Former Huffington Post writers and online journalists have launched a new Facebook page, “Hey Ariana, Can You Spare a Dime,” as a tongue in cheek effort—perhaps—to get Ariana Huffington to start paying her writers.
“AOL gave you $315 million: We’re asking you to give a little back to the unpaid writers who built the Huffington Post,” the page says.
The initiative was launched by the California Media Workers Guild, and was accompanied by a post on their homepage entitled, “Hey Ariana, Live Up to Your Ideals.” Author Lauri Lebo alleges that Huffington rails against greedy bankers who are destroying the American middle class, while at the same time commodifying the work of journalists, who used to earn a middle class salary practicing their craft.
Huffington, who on Sunday sold the eponymous Huffington Post to Aol for $315 Million—of which $300 Million was cash—built an empire by offering professional writers as well as up-and-comers a high profile outlet for their in exchange for free content.
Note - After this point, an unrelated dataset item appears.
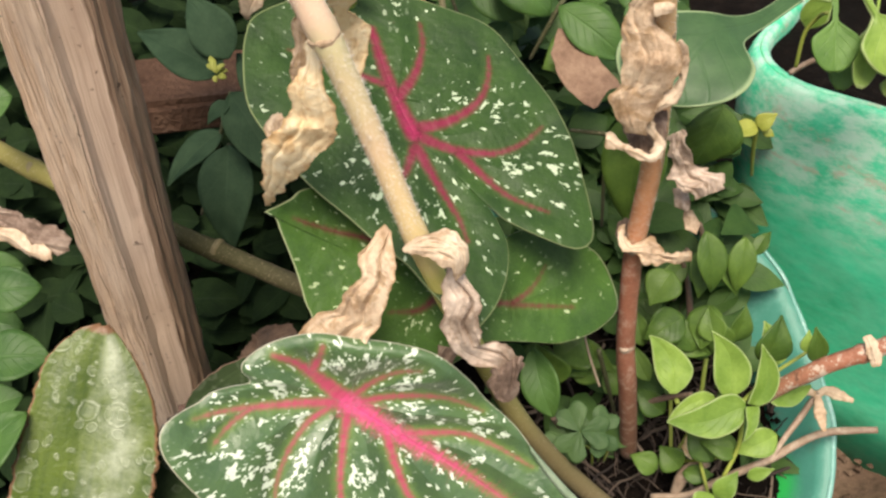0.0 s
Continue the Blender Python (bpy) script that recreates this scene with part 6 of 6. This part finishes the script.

The members of the group believe that with $300 million in the bank, it’s time for the writers to see some.
It’s important to point out that Huffington is not walking away with $100 Million from the sale, but her personal stake is still worth a tidy sum, according to Jeff Bercovici of Forbes.
Conversely, Aol’s content strategy has long relied on paying writers a nominal sum. Relying on stringers who can turn stories around quickly with eyeball-snagging, search -friendly topics, volume of posts made up for low pay.
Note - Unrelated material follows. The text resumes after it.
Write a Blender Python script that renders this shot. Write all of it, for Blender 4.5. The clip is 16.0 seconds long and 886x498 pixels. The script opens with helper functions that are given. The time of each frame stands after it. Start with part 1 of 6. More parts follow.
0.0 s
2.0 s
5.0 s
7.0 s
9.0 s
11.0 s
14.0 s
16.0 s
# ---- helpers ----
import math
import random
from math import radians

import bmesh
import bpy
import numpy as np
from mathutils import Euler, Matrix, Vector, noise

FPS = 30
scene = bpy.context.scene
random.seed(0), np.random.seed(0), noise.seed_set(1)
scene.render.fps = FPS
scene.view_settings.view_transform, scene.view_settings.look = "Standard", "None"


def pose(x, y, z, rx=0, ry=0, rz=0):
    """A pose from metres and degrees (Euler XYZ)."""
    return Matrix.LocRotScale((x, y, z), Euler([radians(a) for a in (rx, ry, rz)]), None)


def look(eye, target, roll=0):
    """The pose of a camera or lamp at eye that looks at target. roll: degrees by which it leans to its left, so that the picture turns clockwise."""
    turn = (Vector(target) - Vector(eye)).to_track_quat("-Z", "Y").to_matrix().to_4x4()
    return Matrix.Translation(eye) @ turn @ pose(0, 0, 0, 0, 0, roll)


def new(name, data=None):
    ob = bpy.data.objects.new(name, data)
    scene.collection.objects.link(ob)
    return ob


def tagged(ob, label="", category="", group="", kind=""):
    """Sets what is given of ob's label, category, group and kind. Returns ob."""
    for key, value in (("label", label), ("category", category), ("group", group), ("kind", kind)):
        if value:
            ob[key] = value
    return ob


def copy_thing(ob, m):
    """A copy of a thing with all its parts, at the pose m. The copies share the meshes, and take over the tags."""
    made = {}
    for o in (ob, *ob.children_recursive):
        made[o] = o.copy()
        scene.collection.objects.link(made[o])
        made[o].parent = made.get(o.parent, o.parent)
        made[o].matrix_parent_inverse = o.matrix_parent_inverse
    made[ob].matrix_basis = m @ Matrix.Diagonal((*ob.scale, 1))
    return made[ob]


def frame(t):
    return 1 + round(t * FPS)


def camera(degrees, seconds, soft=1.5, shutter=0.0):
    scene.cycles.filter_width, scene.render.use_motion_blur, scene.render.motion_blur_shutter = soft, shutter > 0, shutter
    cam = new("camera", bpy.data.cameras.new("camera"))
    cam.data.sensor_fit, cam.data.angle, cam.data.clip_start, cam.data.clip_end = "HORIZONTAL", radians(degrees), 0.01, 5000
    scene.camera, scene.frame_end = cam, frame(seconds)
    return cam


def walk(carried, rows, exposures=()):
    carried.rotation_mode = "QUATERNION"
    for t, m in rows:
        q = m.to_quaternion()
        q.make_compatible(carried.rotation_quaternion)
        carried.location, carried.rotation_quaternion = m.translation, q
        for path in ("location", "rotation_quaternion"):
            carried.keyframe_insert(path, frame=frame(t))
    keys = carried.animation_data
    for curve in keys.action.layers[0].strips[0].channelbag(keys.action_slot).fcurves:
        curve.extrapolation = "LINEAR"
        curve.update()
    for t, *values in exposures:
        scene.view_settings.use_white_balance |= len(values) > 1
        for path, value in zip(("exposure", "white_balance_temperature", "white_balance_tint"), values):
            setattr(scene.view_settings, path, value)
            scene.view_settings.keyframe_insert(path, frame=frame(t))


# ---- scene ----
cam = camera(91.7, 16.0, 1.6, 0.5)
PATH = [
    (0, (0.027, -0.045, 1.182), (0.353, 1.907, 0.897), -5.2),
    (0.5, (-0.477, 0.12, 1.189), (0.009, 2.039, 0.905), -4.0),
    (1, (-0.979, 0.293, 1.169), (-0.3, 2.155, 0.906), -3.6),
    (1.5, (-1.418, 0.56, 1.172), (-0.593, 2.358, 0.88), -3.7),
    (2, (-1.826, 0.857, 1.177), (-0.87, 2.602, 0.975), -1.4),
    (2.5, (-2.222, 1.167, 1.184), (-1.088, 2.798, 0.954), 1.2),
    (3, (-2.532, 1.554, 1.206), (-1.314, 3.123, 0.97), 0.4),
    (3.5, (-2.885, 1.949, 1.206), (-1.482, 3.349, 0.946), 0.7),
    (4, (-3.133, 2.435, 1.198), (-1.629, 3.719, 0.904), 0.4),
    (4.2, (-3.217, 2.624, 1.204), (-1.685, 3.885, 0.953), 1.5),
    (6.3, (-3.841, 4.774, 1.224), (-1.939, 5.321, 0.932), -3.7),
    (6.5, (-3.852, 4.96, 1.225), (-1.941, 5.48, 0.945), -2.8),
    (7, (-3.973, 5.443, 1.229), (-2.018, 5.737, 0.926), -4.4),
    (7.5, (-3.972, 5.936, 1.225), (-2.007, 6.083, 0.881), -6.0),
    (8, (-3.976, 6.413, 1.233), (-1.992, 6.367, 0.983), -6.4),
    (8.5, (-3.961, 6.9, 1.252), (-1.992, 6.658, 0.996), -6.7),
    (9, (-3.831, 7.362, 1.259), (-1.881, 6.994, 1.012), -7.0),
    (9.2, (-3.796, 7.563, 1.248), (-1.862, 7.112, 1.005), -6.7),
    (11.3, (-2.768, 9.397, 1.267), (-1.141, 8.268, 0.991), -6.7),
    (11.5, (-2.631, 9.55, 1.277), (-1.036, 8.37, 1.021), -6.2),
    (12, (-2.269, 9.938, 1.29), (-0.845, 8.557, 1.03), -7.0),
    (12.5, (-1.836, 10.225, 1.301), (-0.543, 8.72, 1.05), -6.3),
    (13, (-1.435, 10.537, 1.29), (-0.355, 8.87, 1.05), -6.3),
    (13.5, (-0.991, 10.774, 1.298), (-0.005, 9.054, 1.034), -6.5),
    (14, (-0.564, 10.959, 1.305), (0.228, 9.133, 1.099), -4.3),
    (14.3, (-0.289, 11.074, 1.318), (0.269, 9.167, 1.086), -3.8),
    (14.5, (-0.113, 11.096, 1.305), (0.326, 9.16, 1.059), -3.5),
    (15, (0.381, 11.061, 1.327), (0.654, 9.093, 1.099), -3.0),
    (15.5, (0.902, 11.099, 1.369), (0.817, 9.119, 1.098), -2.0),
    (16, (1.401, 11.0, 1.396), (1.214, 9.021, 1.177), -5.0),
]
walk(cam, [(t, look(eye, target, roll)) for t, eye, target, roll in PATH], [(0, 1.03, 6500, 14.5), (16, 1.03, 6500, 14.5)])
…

It should be noted that in the last 18 months I’ve written for two Aol sites, on the spending habits of dictators, for now-defunct Asylum, as well as for Black Voices. While it did take some time for checks to arrive, the work was paid.
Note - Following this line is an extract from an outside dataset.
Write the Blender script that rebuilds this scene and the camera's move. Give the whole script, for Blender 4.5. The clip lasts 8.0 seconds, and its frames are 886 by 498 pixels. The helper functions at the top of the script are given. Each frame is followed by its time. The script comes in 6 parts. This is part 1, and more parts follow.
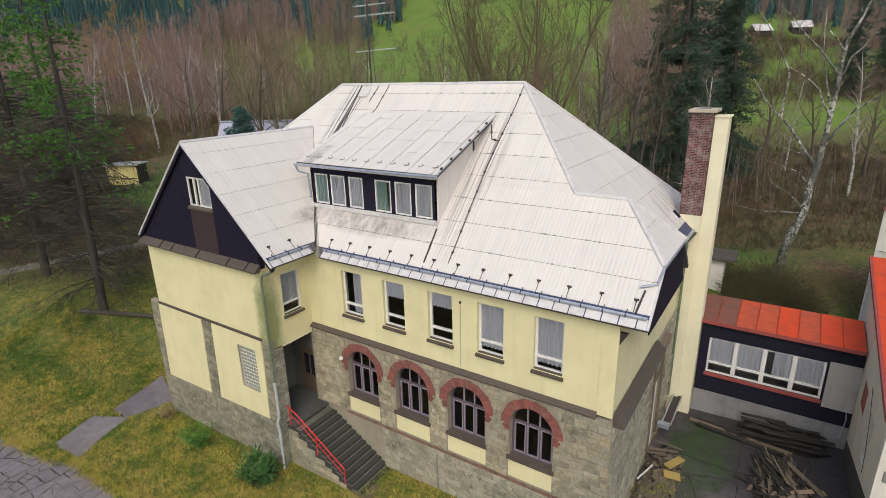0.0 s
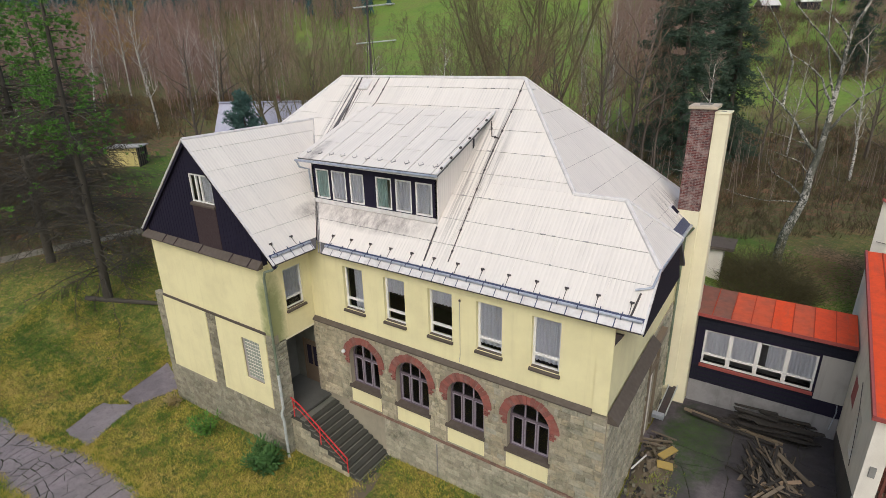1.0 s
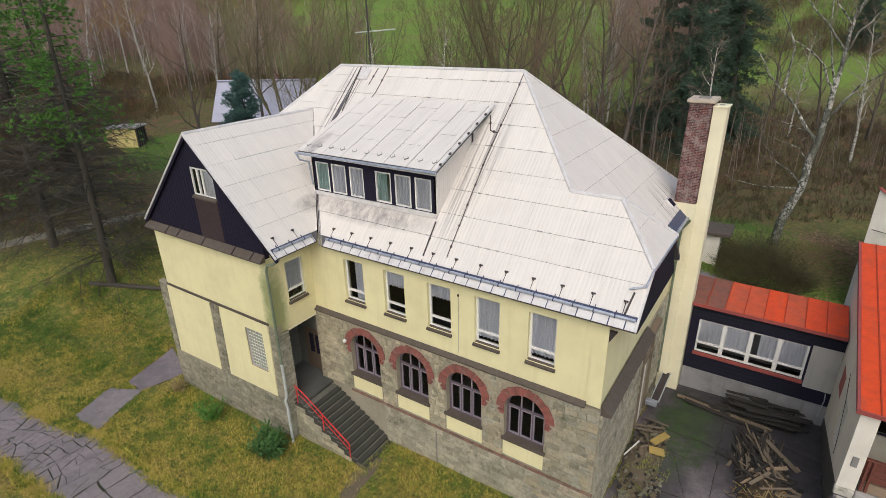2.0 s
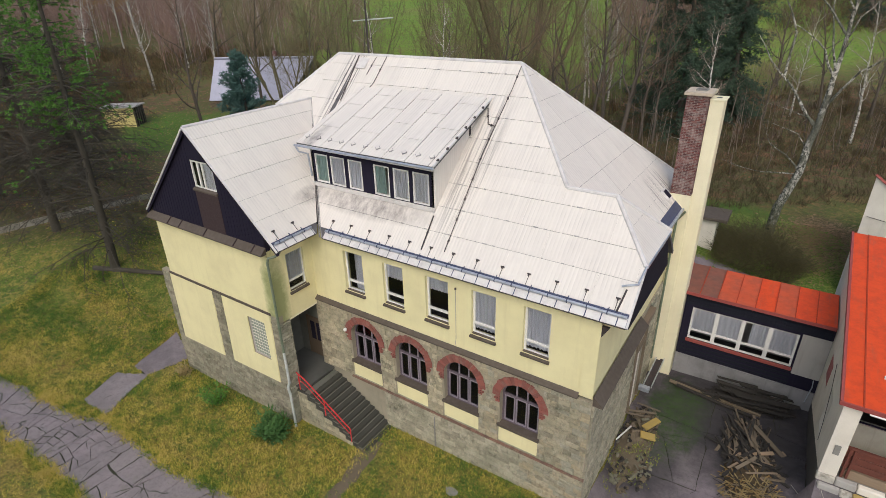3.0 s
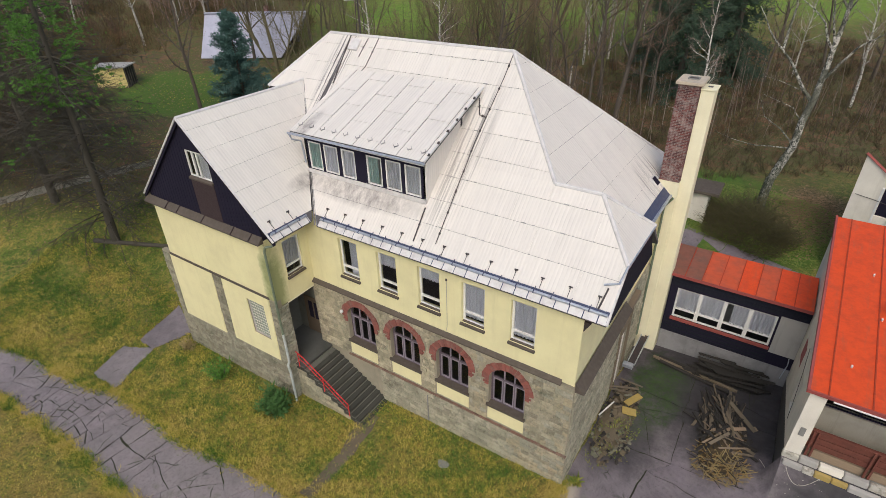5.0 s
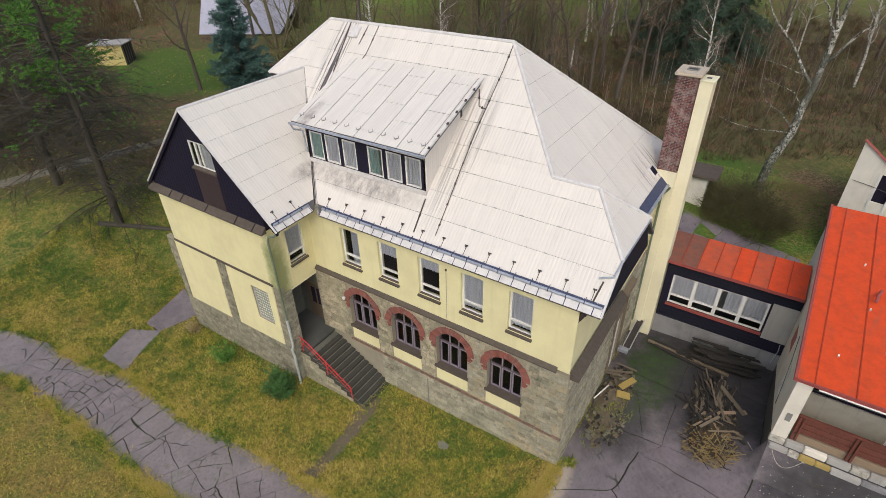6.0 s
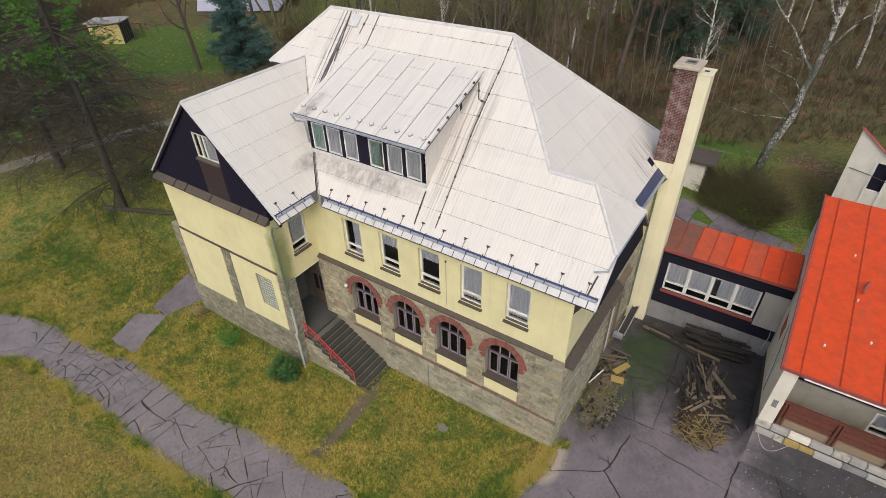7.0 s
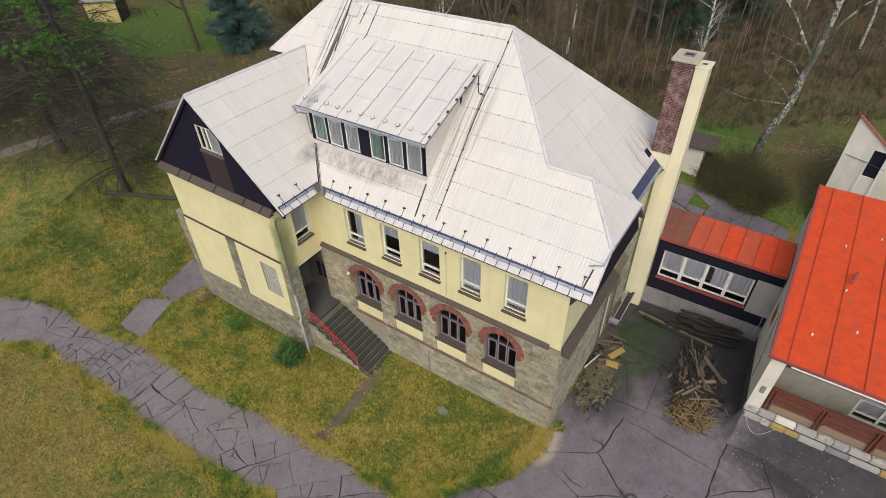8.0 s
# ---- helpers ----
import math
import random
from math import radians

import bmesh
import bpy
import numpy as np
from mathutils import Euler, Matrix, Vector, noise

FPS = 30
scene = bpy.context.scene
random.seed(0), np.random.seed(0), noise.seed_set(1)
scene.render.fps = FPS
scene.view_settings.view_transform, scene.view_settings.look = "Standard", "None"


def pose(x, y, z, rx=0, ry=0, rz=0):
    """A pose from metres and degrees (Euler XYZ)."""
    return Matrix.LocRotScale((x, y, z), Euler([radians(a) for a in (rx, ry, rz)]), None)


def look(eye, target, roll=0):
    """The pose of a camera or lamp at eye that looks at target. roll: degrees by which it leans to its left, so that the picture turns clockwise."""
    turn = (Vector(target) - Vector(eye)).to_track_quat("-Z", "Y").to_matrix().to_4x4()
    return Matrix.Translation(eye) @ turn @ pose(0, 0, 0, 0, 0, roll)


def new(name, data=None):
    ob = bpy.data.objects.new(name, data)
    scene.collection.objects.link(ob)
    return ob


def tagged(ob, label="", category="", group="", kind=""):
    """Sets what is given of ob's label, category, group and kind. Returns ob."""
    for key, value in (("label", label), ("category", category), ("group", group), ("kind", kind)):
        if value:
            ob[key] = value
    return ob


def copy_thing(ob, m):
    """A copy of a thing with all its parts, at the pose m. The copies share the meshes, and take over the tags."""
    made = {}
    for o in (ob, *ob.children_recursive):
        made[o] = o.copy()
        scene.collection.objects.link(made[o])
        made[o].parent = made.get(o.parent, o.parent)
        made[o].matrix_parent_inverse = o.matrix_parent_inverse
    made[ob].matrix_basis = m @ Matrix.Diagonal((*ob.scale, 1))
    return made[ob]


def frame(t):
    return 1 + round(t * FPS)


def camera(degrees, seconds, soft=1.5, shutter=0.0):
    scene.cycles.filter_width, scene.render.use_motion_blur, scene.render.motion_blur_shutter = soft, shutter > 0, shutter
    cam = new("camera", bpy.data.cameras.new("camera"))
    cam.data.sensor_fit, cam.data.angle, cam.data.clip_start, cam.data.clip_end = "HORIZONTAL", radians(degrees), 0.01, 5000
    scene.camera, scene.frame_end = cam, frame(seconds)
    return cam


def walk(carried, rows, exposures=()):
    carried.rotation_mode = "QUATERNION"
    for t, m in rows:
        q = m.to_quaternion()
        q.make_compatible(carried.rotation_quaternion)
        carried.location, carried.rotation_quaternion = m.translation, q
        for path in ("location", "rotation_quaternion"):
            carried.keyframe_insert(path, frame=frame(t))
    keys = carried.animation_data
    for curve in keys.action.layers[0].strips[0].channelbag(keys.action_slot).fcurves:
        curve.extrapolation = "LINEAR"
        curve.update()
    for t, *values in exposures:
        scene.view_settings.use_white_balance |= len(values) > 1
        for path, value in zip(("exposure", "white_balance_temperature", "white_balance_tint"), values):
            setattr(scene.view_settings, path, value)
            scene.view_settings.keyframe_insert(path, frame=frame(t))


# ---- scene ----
cam = camera(79.4, 8.0, 0.7)
PATH = [
    (0, (4.5, -16.374, 17.846), (3.445, -14.792, 17.226), -1.3),
    (0.5, (4.507, -16.36, 18.292), (3.457, -14.79, 17.635), -1.3),
    (1, (4.549, -16.327, 18.778), (3.505, -14.772, 18.076), -1.3),
    (1.5, (4.582, -16.318, 19.235), (3.546, -14.778, 18.49), -1.3),
    (3, (4.764, -16.257, 20.624), (3.756, -14.769, 19.747), -1.4),
    (3.5, (4.814, -16.176, 21.069), (3.816, -14.705, 20.152), -1.4),
    (4, (4.862, -16.032, 21.609), (3.877, -14.58, 20.648), -1.4),
    (5.5, (4.993, -15.808, 22.98), (4.046, -14.418, 21.898), -1.5),
    (6, (5.024, -15.814, 23.441), (4.09, -14.449, 22.318), -1.5),
    (6.5, (5.057, -15.828, 23.896), (4.136, -14.485, 22.736), -1.5),
    (7, (5.099, -15.833, 24.405), (4.192, -14.515, 23.206), -1.5),
    (7.5, (5.124, -15.822, 24.87), (4.23, -14.528, 23.635), -1.6),
    (8, (5.12, -15.824, 25.391), (4.243, -14.555, 24.118), -1.6),
]
EXPOSURES = [(0.0, 0.0, 6320, 6), (8.0, 0.03, 6430, 6)]
walk(cam, [(t, look(eye, target, roll)) for t, eye, target, roll in PATH], EXPOSURES)

# ---- sky and light: a bright overcast day ----
SUN_EL, SUN_AZ = 48.0, 154.0
world = bpy.data.worlds.new("world")
scene.world = world
world.use_nodes = True
_wn = world.node_tree
_sky = _wn.nodes.new("ShaderNodeTexSky")
_sky.sky_type = "NISHITA"
_sky.sun_disc = False
_sky.sun_elevation, _sky.sun_rotation = radians(SUN_EL), radians(SUN_AZ)
_sky.air_density, _sky.dust_density, _sky.ozone_density = 1.0, 4.0, 1.0
_bg = _wn.nodes["Background"]
_bg.inputs["Strength"].default_value = 0.15
_wn.links.new(_sky.outputs[0], _bg.inputs["Color"])
_sd = bpy.data.lights.new("sun", "SUN")
_sd.energy, _sd.angle, _sd.color = 0.86, radians(60), (1.0, 0.96, 0.91)
sun = new("sun", _sd)
_a = radians(SUN_AZ)
sun.matrix_world = look((0, 0, 60), Vector((0, 0, 60)) - Vector((math.sin(_a) * math.cos(radians(SUN_EL)), math.cos(_a) * math.cos(radians(SUN_EL)), math.sin(radians(SUN_EL)))))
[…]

With the exception of a select few contributors, the only content creators paid by the Huffington Post are staff writers, which has enabled the site to grow traffic while remaining extremely profitable.
Perhaps it’s a bit naïve to imagine a change in the winning formula after all these years, but it sure would be nice. The thousands of contributors, many of whom are professionals, certainly deserve it.